→ **What to produce**
Copy everything in the data below exactly except the pictures.

■ ■ ■ ■ ■ ■ ■

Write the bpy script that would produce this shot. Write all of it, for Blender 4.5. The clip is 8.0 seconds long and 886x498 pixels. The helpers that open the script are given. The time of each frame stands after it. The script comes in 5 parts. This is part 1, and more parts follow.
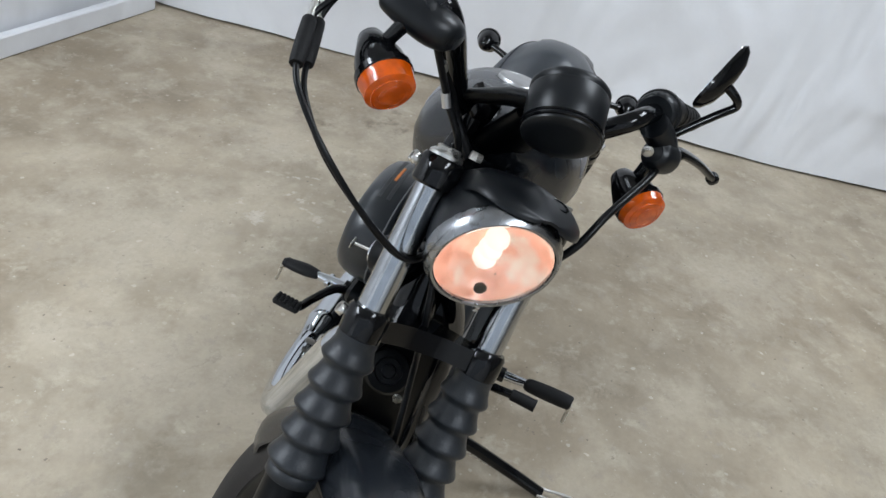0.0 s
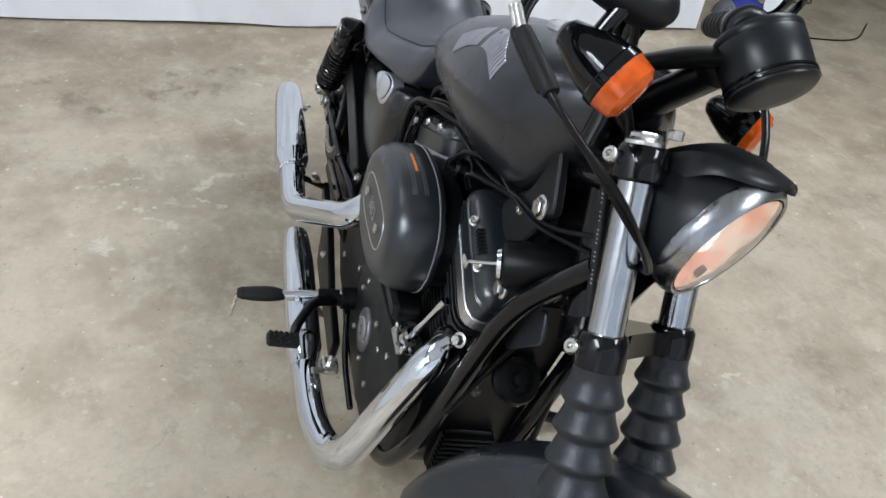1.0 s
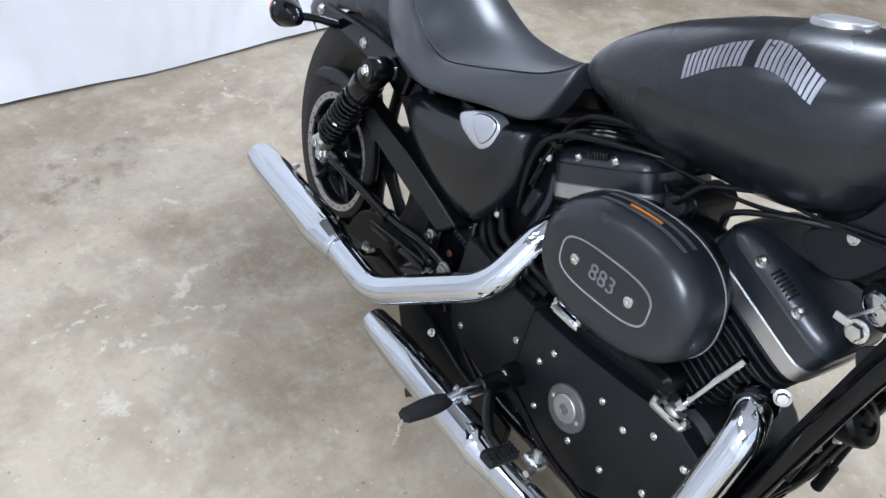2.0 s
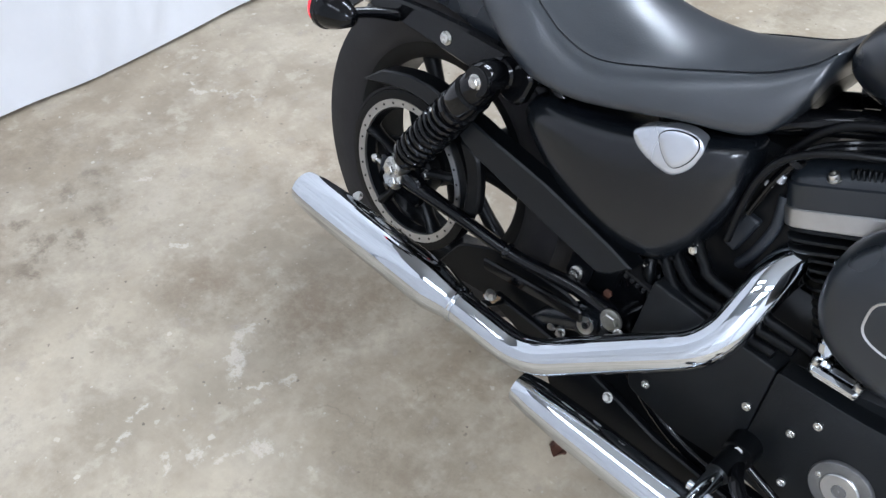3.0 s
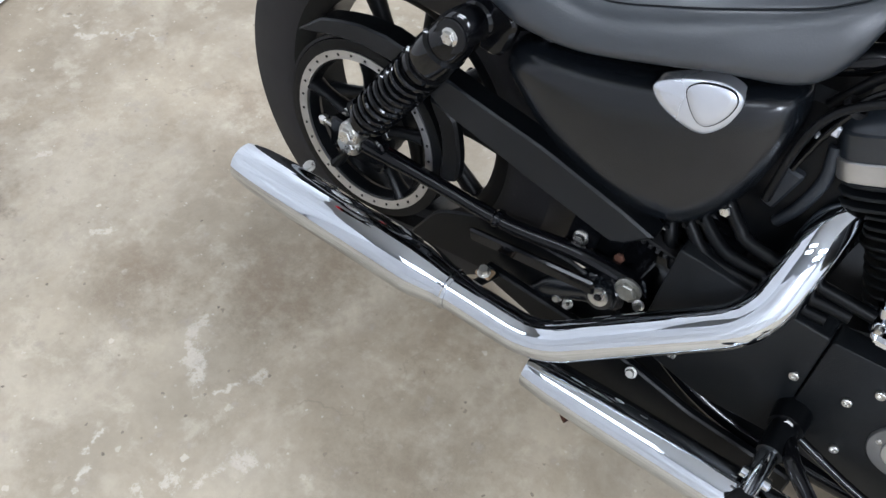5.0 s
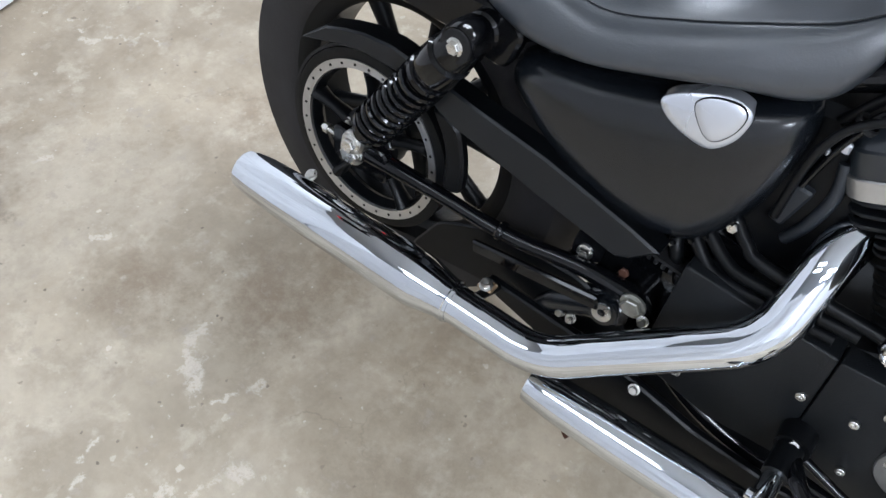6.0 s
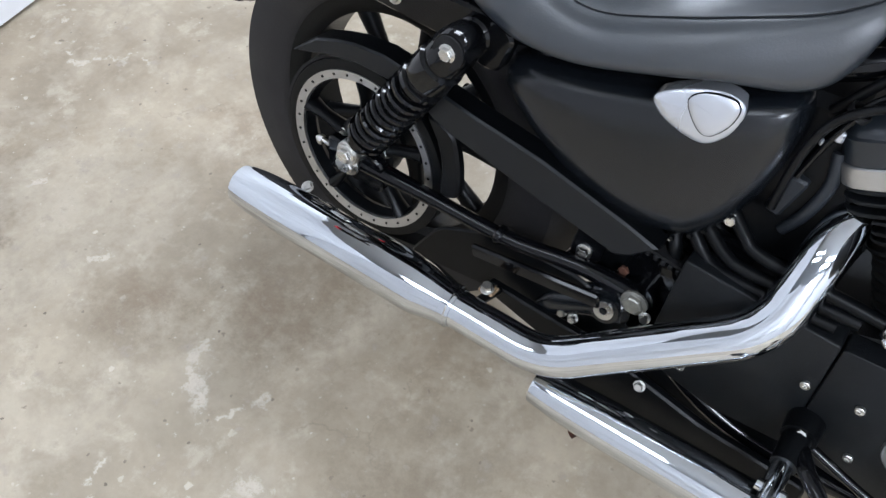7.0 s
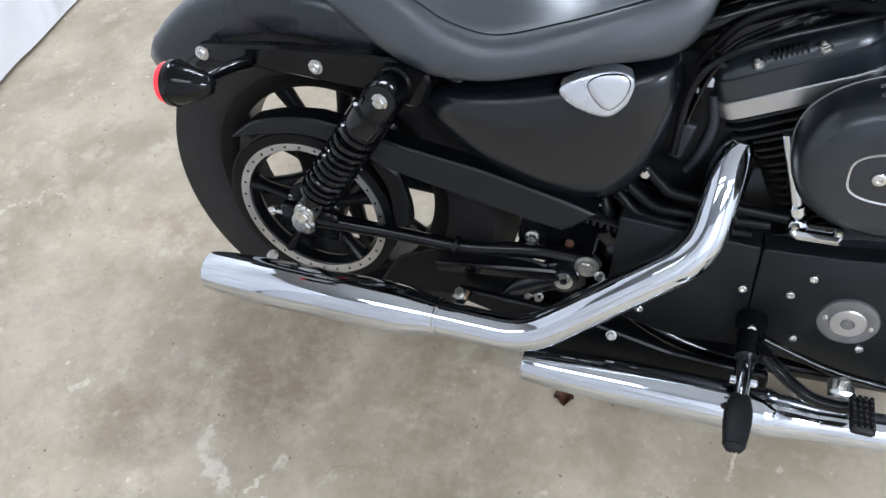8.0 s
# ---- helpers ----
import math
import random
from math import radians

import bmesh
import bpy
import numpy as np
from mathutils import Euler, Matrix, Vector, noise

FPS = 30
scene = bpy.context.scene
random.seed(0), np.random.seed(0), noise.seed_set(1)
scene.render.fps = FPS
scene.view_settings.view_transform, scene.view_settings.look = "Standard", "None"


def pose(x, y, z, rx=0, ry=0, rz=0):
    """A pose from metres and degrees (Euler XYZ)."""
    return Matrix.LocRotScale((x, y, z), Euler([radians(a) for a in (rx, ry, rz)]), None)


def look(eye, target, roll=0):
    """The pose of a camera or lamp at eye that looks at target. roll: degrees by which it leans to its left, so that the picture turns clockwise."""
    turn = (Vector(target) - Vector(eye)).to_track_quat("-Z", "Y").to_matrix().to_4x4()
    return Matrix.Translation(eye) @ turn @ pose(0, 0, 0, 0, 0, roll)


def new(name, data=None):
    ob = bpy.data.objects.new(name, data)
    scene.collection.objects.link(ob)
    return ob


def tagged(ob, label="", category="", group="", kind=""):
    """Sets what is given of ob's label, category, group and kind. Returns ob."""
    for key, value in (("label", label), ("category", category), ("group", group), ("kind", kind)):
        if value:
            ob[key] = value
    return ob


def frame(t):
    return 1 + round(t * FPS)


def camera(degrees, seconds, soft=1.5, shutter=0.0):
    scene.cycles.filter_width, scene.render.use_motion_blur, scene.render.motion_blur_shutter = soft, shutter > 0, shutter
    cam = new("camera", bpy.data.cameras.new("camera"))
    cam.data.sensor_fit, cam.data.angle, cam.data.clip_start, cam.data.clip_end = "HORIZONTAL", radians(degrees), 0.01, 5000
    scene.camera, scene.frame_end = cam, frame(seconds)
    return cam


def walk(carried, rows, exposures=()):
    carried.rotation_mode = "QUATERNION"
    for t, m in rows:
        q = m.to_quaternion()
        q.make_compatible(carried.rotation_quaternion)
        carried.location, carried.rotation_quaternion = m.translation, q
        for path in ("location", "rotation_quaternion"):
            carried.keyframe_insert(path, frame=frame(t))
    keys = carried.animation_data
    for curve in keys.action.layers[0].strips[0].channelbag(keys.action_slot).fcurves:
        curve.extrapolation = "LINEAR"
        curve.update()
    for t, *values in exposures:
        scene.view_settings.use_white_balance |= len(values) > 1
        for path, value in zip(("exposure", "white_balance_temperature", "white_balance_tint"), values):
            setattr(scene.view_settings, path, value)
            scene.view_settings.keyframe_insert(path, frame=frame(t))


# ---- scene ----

■ ■ ■ ■ ■ ■ ■

→ **Expected answer**
Write the bpy script that would produce this shot. Write all of it, for Blender 4.5. The clip is 8.0 seconds long and 886x498 pixels. The helpers that open the script are given. The time of each frame stands after it. The script comes in 5 parts. This is part 1, and more parts follow.
0.0 s
1.0 s
2.0 s
3.0 s
5.0 s
6.0 s
7.0 s
8.0 s
# ---- helpers ----
import math
import random
from math import radians

import bmesh
import bpy
import numpy as np
from mathutils import Euler, Matrix, Vector, noise

FPS = 30
scene = bpy.context.scene
random.seed(0), np.random.seed(0), noise.seed_set(1)
scene.render.fps = FPS
scene.view_settings.view_transform, scene.view_settings.look = "Standard", "None"


def pose(x, y, z, rx=0, ry=0, rz=0):
    """A pose from metres and degrees (Euler XYZ)."""
    return Matrix.LocRotScale((x, y, z), Euler([radians(a) for a in (rx, ry, rz)]), None)


def look(eye, target, roll=0):
    """The pose of a camera or lamp at eye that looks at target. roll: degrees by which it leans to its left, so that the picture turns clockwise."""
    turn = (Vector(target) - Vector(eye)).to_track_quat("-Z", "Y").to_matrix().to_4x4()
    return Matrix.Translation(eye) @ turn @ pose(0, 0, 0, 0, 0, roll)


def new(name, data=None):
    ob = bpy.data.objects.new(name, data)
    scene.collection.objects.link(ob)
    return ob


def tagged(ob, label="", category="", group="", kind=""):
    """Sets what is given of ob's label, category, group and kind. Returns ob."""
    for key, value in (("label", label), ("category", category), ("group", group), ("kind", kind)):
        if value:
            ob[key] = value
    return ob


def frame(t):
    return 1 + round(t * FPS)


def camera(degrees, seconds, soft=1.5, shutter=0.0):
    scene.cycles.filter_width, scene.render.use_motion_blur, scene.render.motion_blur_shutter = soft, shutter > 0, shutter
    cam = new("camera", bpy.data.cameras.new("camera"))
    cam.data.sensor_fit, cam.data.angle, cam.data.clip_start, cam.data.clip_end = "HORIZONTAL", radians(degrees), 0.01, 5000
    scene.camera, scene.frame_end = cam, frame(seconds)
    return cam


def walk(carried, rows, exposures=()):
    carried.rotation_mode = "QUATERNION"
    for t, m in rows:
        q = m.to_quaternion()
        q.make_compatible(carried.rotation_quaternion)
        carried.location, carried.rotation_quaternion = m.translation, q
        for path in ("location", "rotation_quaternion"):
            carried.keyframe_insert(path, frame=frame(t))
    keys = carried.animation_data
    for curve in keys.action.layers[0].strips[0].channelbag(keys.action_slot).fcurves:
        curve.extrapolation = "LINEAR"
        curve.update()
    for t, *values in exposures:
        scene.view_settings.use_white_balance |= len(values) > 1
        for path, value in zip(("exposure", "white_balance_temperature", "white_balance_tint"), values):
            setattr(scene.view_settings, path, value)
            scene.view_settings.keyframe_insert(path, frame=frame(t))


# ---- scene ----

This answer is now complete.